─── Data section
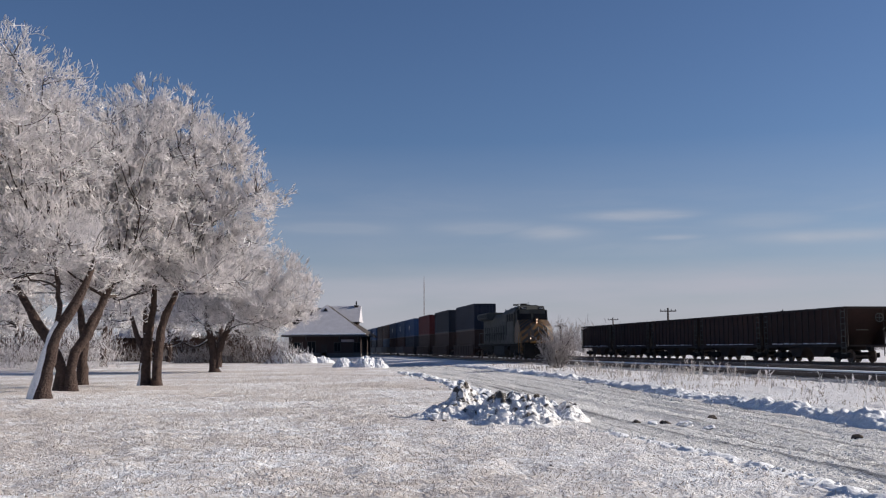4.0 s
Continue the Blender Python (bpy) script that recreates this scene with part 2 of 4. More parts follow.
def part(name, bm, material, parent, label=""):
    me = bpy.data.meshes.new(name)
    bm.to_mesh(me)
    bm.free()
    me.materials.append(material)
    ob = new(name, me)
    ob.parent = parent
    return tagged(ob, label)


def share(ob, m, parent=None):
    c = new(ob.name.split(".")[0], ob.data)
    c.parent = parent or ob.parent
    c.matrix_basis = m
    return tagged(c, ob.get("label", ""))


def box(bm, x0, x1, y0, y1, z0, z1, bevel=0.0):
    vs = [bm.verts.new(p) for p in ((x0, y0, z0), (x1, y0, z0), (x1, y1, z0), (x0, y1, z0), (x0, y0, z1), (x1, y0, z1), (x1, y1, z1), (x0, y1, z1))]
    fs = [bm.faces.new([vs[i] for i in f]) for f in ((3, 2, 1, 0), (4, 5, 6, 7), (0, 1, 5, 4), (1, 2, 6, 5), (2, 3, 7, 6), (3, 0, 4, 7))]
    if bevel:
        edges = list({e for f in fs for e in f.edges})
        bmesh.ops.bevel(bm, geom=edges, offset=bevel, segments=1, affect="EDGES")
    return bm


def boxes(*rows, bevel=0.0):
    bm = bmesh.new()
    for r in rows:
        box(bm, *r, bevel=bevel)
    return bm


def prism(outline, axis, lo, hi, bevel=0.0):
    """An outline of (a, b) pairs pushed out along an axis: x takes (y, z), y takes (x, z), z takes (x, y)."""
    bm = bmesh.new()

    def at(p, h):
        return {"x": (h, p[0], p[1]), "y": (p[0], h, p[1]), "z": (p[0], p[1], h)}[axis]
    lows, highs = [bm.verts.new(at(p, lo)) for p in outline], [bm.verts.new(at(p, hi)) for p in outline]
    bm.faces.new(lows[::-1])
    bm.faces.new(highs)
    for i in range(len(outline)):
        j = (i + 1) % len(outline)
        bm.faces.new((lows[i], lows[j], highs[j], highs[i]))
    bmesh.ops.recalc_face_normals(bm, faces=bm.faces)
    if bevel:
        bmesh.ops.bevel(bm, geom=list(bm.edges), offset=bevel, segments=2, affect="EDGES")
    return bm


def rod(bm, a, b, r, sides=8):
    a, b = Vector(a), Vector(b)
    q = (b - a).to_track_quat("Z", "Y").to_matrix().to_4x4()
    bmesh.ops.create_cone(bm, cap_ends=True, segments=sides, radius1=r, radius2=r, depth=(b - a).length, matrix=Matrix.Translation((a + b) / 2) @ q)
    return bm


def rods(r, *lines, sides=8):
    bm = bmesh.new()
    for pts in lines:
        for a, b in zip(pts, pts[1:]):
            rod(bm, a, b, r, sides)
    return bm


# ---- smooth noise on arrays ----
GRID = np.random.RandomState(5).rand(256, 256)


def lumps(x, y, size):
    x, y = np.asarray(x) / size, np.asarray(y) / size
    i, j = np.floor(x).astype(int), np.floor(y).astype(int)
    u, v = x - i, y - j
    u, v = u * u * (3 - 2 * u), v * v * (3 - 2 * v)
    g = lambda a, b: GRID[a % 256, b % 256]
    return (g(i, j) * (1 - u) + g(i + 1, j) * u) * (1 - v) + (g(i, j + 1) * (1 - u) + g(i + 1, j + 1) * u) * v - 0.5


# ---- the lie of the land ----
ALONG, ACROSS = np.array([-0.1625, 0.9867]), np.array([0.9867, 0.1625])    # the railway runs along ALONG, far side towards ACROSS
RAIL_Z, TRACK_P, SIDING_P, YARD_P = 0.49, 21.55, 29.4, 37.1
ROAD_LEFT_Y, ROAD_LEFT_X = [0, 11.4, 13.0, 14.7, 17.4, 19.2, 30, 46.9, 67.7, 84.3, 130], [4.9, 4.1, 3.95, 3.6, 3.0, 2.7, 1.3, -0.4, -3.5, -6.7, -17]
ROAD_RIGHT_Y, ROAD_RIGHT_X = [0, 12, 19.6, 23.6, 31.4, 42.6, 54.3, 73.1, 90, 130], [9.2, 8.8, 8.4, 8.0, 7.2, 6.2, 4.7, 2.2, -1.0, -11]


def road_edges(y):
    return np.interp(y, ROAD_LEFT_Y, ROAD_LEFT_X), np.interp(y, ROAD_RIGHT_Y, ROAD_RIGHT_X)


def step(v, a, b):
    k = np.clip((v - a) / (b - a), 0, 1)
    return k * k * (3 - 2 * k)


def ground_height(x, y):
    x, y = np.asarray(x, float), np.asarray(y, float)
    p = x * ACROSS[0] + y * ACROSS[1]
    z = 0.22 * step(p, 9, 17) * step(y, 15, 40)
    near = 1 / (1 + np.hypot(x, y - 15) / 60)
    level = 1 / (1 + (np.hypot(x, y) / 42) ** 2)
    l, r = road_edges(y)
    road = step(x, l - 0.3, l + 0.3) * (1 - step(x, r - 0.4, r + 0.2)) * (y < 125)
    rough = 0.12 * level * lumps(x, y, 3.1) + 0.07 * level * lumps(x + 7, y, 0.8) + 0.07 * lumps(x, y + 3, 0.37) * near + 0.06 * lumps(x + 2, y + 5, 0.23) * near
    u = (x - l) / np.maximum(r - l, 0.5)
    ruts = -0.05 * sum(np.exp(-((u - c - 0.02 * np.sin(y * 0.11 + 9 * c)) / 0.017) ** 2) for c in (0.16, 0.21, 0.36, 0.41, 0.56, 0.67, 0.72, 0.86)) + 0.05 * lumps(u * 30, y * 0.25, 1.0) + 0.03 * lumps(x, y, 0.3) - 0.04
    return z + rough * (1 - 0.75 * road) + ruts * road


def graded(lo, hi, cell, reach, growth):
    xs = list(np.arange(lo, hi, cell))
    for sign, start in ((1, xs[-1]), (-1, xs[0])):
        c, at = cell, start
        while abs(at) < reach:
            c *= growth
            at += sign * c
            xs.append(at)
    return np.array(sorted(xs))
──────
◆ Exercise instructions ◆
All of the lines above should be printed exactly, minus the pictures.

◆ Task response ◆
4.0 s
Continue the Blender Python (bpy) script that recreates this scene with part 2 of 4. More parts follow.
def part(name, bm, material, parent, label=""):
    me = bpy.data.meshes.new(name)
    bm.to_mesh(me)
    bm.free()
    me.materials.append(material)
    ob = new(name, me)
    ob.parent = parent
    return tagged(ob, label)


def share(ob, m, parent=None):
    c = new(ob.name.split(".")[0], ob.data)
    c.parent = parent or ob.parent
    c.matrix_basis = m
    return tagged(c, ob.get("label", ""))


def box(bm, x0, x1, y0, y1, z0, z1, bevel=0.0):
    vs = [bm.verts.new(p) for p in ((x0, y0, z0), (x1, y0, z0), (x1, y1, z0), (x0, y1, z0), (x0, y0, z1), (x1, y0, z1), (x1, y1, z1), (x0, y1, z1))]
    fs = [bm.faces.new([vs[i] for i in f]) for f in ((3, 2, 1, 0), (4, 5, 6, 7), (0, 1, 5, 4), (1, 2, 6, 5), (2, 3, 7, 6), (3, 0, 4, 7))]
    if bevel:
        edges = list({e for f in fs for e in f.edges})
        bmesh.ops.bevel(bm, geom=edges, offset=bevel, segments=1, affect="EDGES")
    return bm


def boxes(*rows, bevel=0.0):
    bm = bmesh.new()
    for r in rows:
        box(bm, *r, bevel=bevel)
    return bm


def prism(outline, axis, lo, hi, bevel=0.0):
    """An outline of (a, b) pairs pushed out along an axis: x takes (y, z), y takes (x, z), z takes (x, y)."""
    bm = bmesh.new()

    def at(p, h):
        return {"x": (h, p[0], p[1]), "y": (p[0], h, p[1]), "z": (p[0], p[1], h)}[axis]
    lows, highs = [bm.verts.new(at(p, lo)) for p in outline], [bm.verts.new(at(p, hi)) for p in outline]
    bm.faces.new(lows[::-1])
    bm.faces.new(highs)
    for i in range(len(outline)):
        j = (i + 1) % len(outline)
        bm.faces.new((lows[i], lows[j], highs[j], highs[i]))
    bmesh.ops.recalc_face_normals(bm, faces=bm.faces)
    if bevel:
        bmesh.ops.bevel(bm, geom=list(bm.edges), offset=bevel, segments=2, affect="EDGES")
    return bm


def rod(bm, a, b, r, sides=8):
    a, b = Vector(a), Vector(b)
    q = (b - a).to_track_quat("Z", "Y").to_matrix().to_4x4()
    bmesh.ops.create_cone(bm, cap_ends=True, segments=sides, radius1=r, radius2=r, depth=(b - a).length, matrix=Matrix.Translation((a + b) / 2) @ q)
    return bm


def rods(r, *lines, sides=8):
    bm = bmesh.new()
    for pts in lines:
        for a, b in zip(pts, pts[1:]):
            rod(bm, a, b, r, sides)
    return bm


# ---- smooth noise on arrays ----
GRID = np.random.RandomState(5).rand(256, 256)


def lumps(x, y, size):
    x, y = np.asarray(x) / size, np.asarray(y) / size
    i, j = np.floor(x).astype(int), np.floor(y).astype(int)
    u, v = x - i, y - j
    u, v = u * u * (3 - 2 * u), v * v * (3 - 2 * v)
    g = lambda a, b: GRID[a % 256, b % 256]
    return (g(i, j) * (1 - u) + g(i + 1, j) * u) * (1 - v) + (g(i, j + 1) * (1 - u) + g(i + 1, j + 1) * u) * v - 0.5


# ---- the lie of the land ----
ALONG, ACROSS = np.array([-0.1625, 0.9867]), np.array([0.9867, 0.1625])    # the railway runs along ALONG, far side towards ACROSS
RAIL_Z, TRACK_P, SIDING_P, YARD_P = 0.49, 21.55, 29.4, 37.1
ROAD_LEFT_Y, ROAD_LEFT_X = [0, 11.4, 13.0, 14.7, 17.4, 19.2, 30, 46.9, 67.7, 84.3, 130], [4.9, 4.1, 3.95, 3.6, 3.0, 2.7, 1.3, -0.4, -3.5, -6.7, -17]
ROAD_RIGHT_Y, ROAD_RIGHT_X = [0, 12, 19.6, 23.6, 31.4, 42.6, 54.3, 73.1, 90, 130], [9.2, 8.8, 8.4, 8.0, 7.2, 6.2, 4.7, 2.2, -1.0, -11]


def road_edges(y):
    return np.interp(y, ROAD_LEFT_Y, ROAD_LEFT_X), np.interp(y, ROAD_RIGHT_Y, ROAD_RIGHT_X)


def step(v, a, b):
    k = np.clip((v - a) / (b - a), 0, 1)
    return k * k * (3 - 2 * k)


def ground_height(x, y):
    x, y = np.asarray(x, float), np.asarray(y, float)
    p = x * ACROSS[0] + y * ACROSS[1]
    z = 0.22 * step(p, 9, 17) * step(y, 15, 40)
    near = 1 / (1 + np.hypot(x, y - 15) / 60)
    level = 1 / (1 + (np.hypot(x, y) / 42) ** 2)
    l, r = road_edges(y)
    road = step(x, l - 0.3, l + 0.3) * (1 - step(x, r - 0.4, r + 0.2)) * (y < 125)
    rough = 0.12 * level * lumps(x, y, 3.1) + 0.07 * level * lumps(x + 7, y, 0.8) + 0.07 * lumps(x, y + 3, 0.37) * near + 0.06 * lumps(x + 2, y + 5, 0.23) * near
    u = (x - l) / np.maximum(r - l, 0.5)
    ruts = -0.05 * sum(np.exp(-((u - c - 0.02 * np.sin(y * 0.11 + 9 * c)) / 0.017) ** 2) for c in (0.16, 0.21, 0.36, 0.41, 0.56, 0.67, 0.72, 0.86)) + 0.05 * lumps(u * 30, y * 0.25, 1.0) + 0.03 * lumps(x, y, 0.3) - 0.04
    return z + rough * (1 - 0.75 * road) + ruts * road


def graded(lo, hi, cell, reach, growth):
    xs = list(np.arange(lo, hi, cell))
    for sign, start in ((1, xs[-1]), (-1, xs[0])):
        c, at = cell, start
        while abs(at) < reach:
            c *= growth
            at += sign * c
            xs.append(at)
    return np.array(sorted(xs))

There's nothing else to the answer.